Скопившийся за годы работы опыт историко-биографических исследований и размышления, обусловленные очень непростой жизнью в двуедином пространстве, подвели меня к попытке работы в области автоэтнографии и к созданию в конце июня 2021 года своего аккаунта на портале proza. За прошедшие два года на нем размещено почти 300 произведений, которые набрали больше 20000 прочтений. Теперь, когда я уже чуть более трети жизни провел в Америке, мне сложно сказать, какой пропорции в этих текстах присутствуют российская и американская реальности, ясно, что двух реальностей в «чистом» виде не может быть, все – двуедино. И перед собою я вижу не одно «окно в Ленинград», а множество.

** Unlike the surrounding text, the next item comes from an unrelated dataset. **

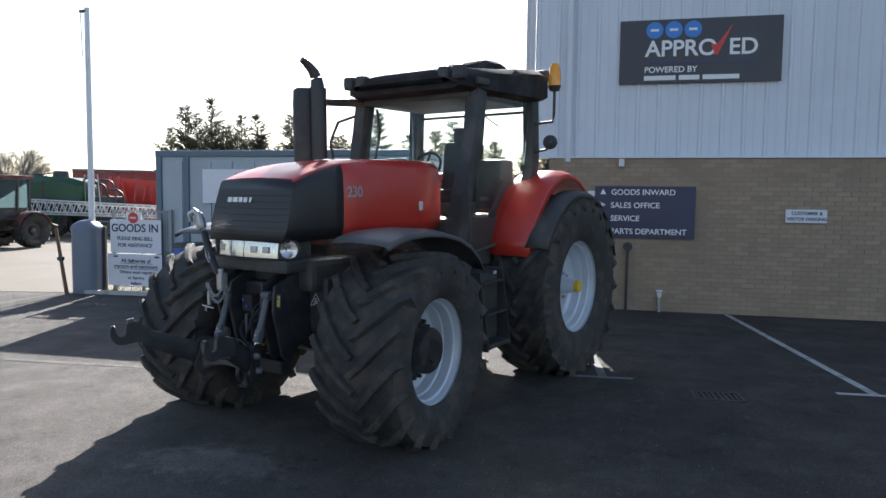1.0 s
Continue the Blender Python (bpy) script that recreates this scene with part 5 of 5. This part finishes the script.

Это ощущается мною как поток воспоминаний об удаляющемся прошлом.
1. Докторов Б.З.: «Я живу в двуедином пространстве...» (интервью Н.Я. Мазлумяновой) // Социологический журнал. 2005. № 4. С. 132–167. 2. Докторов Б.З. Foster City – это и есть моя Америка. Социографические очерки. М.: ЦСПиМ, 2019. 3. Докторов Б.З. Foster City – это и есть моя Америка. Социографические очерки. М.: ЦСПиМ, 2019 Рец. Г.Е. Зборовский, П.А. Амбарова // Социологические исследования № 12, 2019. 4. Докторов Б.З. Я живу в двуедином пространстве. М.: ЦСПиМ.2020.
5. Докторов «Работа над биографиями – это общение с моими героями» (интервью В.А.Ядову) // Телескоп. 2008. № 1. С. 40 – 50.